Published on 12 May 2016
Fraser Coast teachers will be urged to consider the brain of a teenager as a “work in progress” at a special professional development seminar run by the University of the Sunshine Coast next week.
USC Associate Professor of Education Michael Nagel will unpack the science of the developing brain from conception to adolescence at a thought-provoking and practical seminar at USC’s Fraser Coast campus on Wednesday 18 May.
“The most important thing I hope teachers and education students understand is that the students that they have in their classrooms are changing,” Dr Nagel said. “Young children’s brains are rapidly changing and will go through a major restructuring program during the teenage years.
“Having some understanding of how the brain matures and why children do some of the things they do can provide teachers with greater insights in understanding behaviour and engaging learning.”
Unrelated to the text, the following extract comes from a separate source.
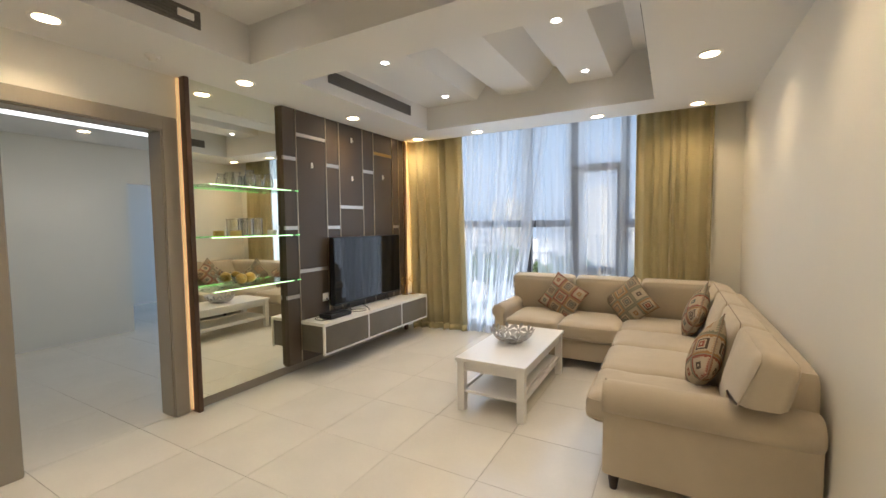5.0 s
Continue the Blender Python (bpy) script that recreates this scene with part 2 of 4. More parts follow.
BRASS = surface("aged_brass", (0.50, 0.33, 0.12), 0.3, 1.0, vary=0.1, bump=0.05)
DARKWOOD = surface("dark_wood", (0.035, 0.020, 0.013), 0.4, vary=0.25, fine=50, stretch=(1, 1, 0.1))
SOFA = cloth("sofa_linen", (0.58, 0.49, 0.355), 0.07)
PIPING = cloth("sofa_piping", (0.25, 0.175, 0.11), 0.1)
DRAPE = cloth("drape_cloth", (0.64, 0.55, 0.295), 0.05, weave=600, rough=0.8, through_light=0.24)
VOILE = sheer_cloth("white_voile")
KILIM = kilim("kilim_weave")
AMBER = surface("amber_gems", (0.36, 0.19, 0.025), 0.16, vary=0.4, fine=90, broad=30, bump=0.6)
MWGLASS = surface("smoked_window", (0.17, 0.16, 0.145), 0.3, vary=0.05)
BAMBOO = surface("bamboo", (0.64, 0.345, 0.055), 0.45, vary=0.15, fine=60, broad=8, stretch=(6, 1, 6))
PETAL = surface("pewter_petal", (0.43, 0.42, 0.395), 0.36, 1.0, vary=0.15, fine=80, bump=0.1)
LEAF = surface("leaf_green", (0.05, 0.105, 0.028), 0.5, vary=0.3, fine=60, broad=9)
STRAW = surface("dry_stem", (0.38, 0.27, 0.10), 0.7, vary=0.25, fine=40)
GOLD = surface("gold_foil", (0.62, 0.40, 0.10), 0.38, 0.6, vary=0.25, fine=120, broad=25, bump=0.5)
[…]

The free, two-hour twilight seminar, ‘A user’s guide to the brain: linking neuroscience to learning and teaching’, is provided for educators across the region who have partnered with USC to provide supervised classroom placements for the University’s pre-service teachers.
Dr Nagel is renowned for his workshops and books on how the brains of girls and boys develop in early childhood and adolescence. He said the seminar also would provide a foundation for looking at learning in a rapidly changing techno-charged world.
“Technology is changing the way the brains of students work so we will look at how students engage with technology, the pros of technology, and what some of the potential negatives might be,” he said.
As part of discussion, Dr Nagel will explore the different ways boys and girls use technology and the implications for classroom behaviour.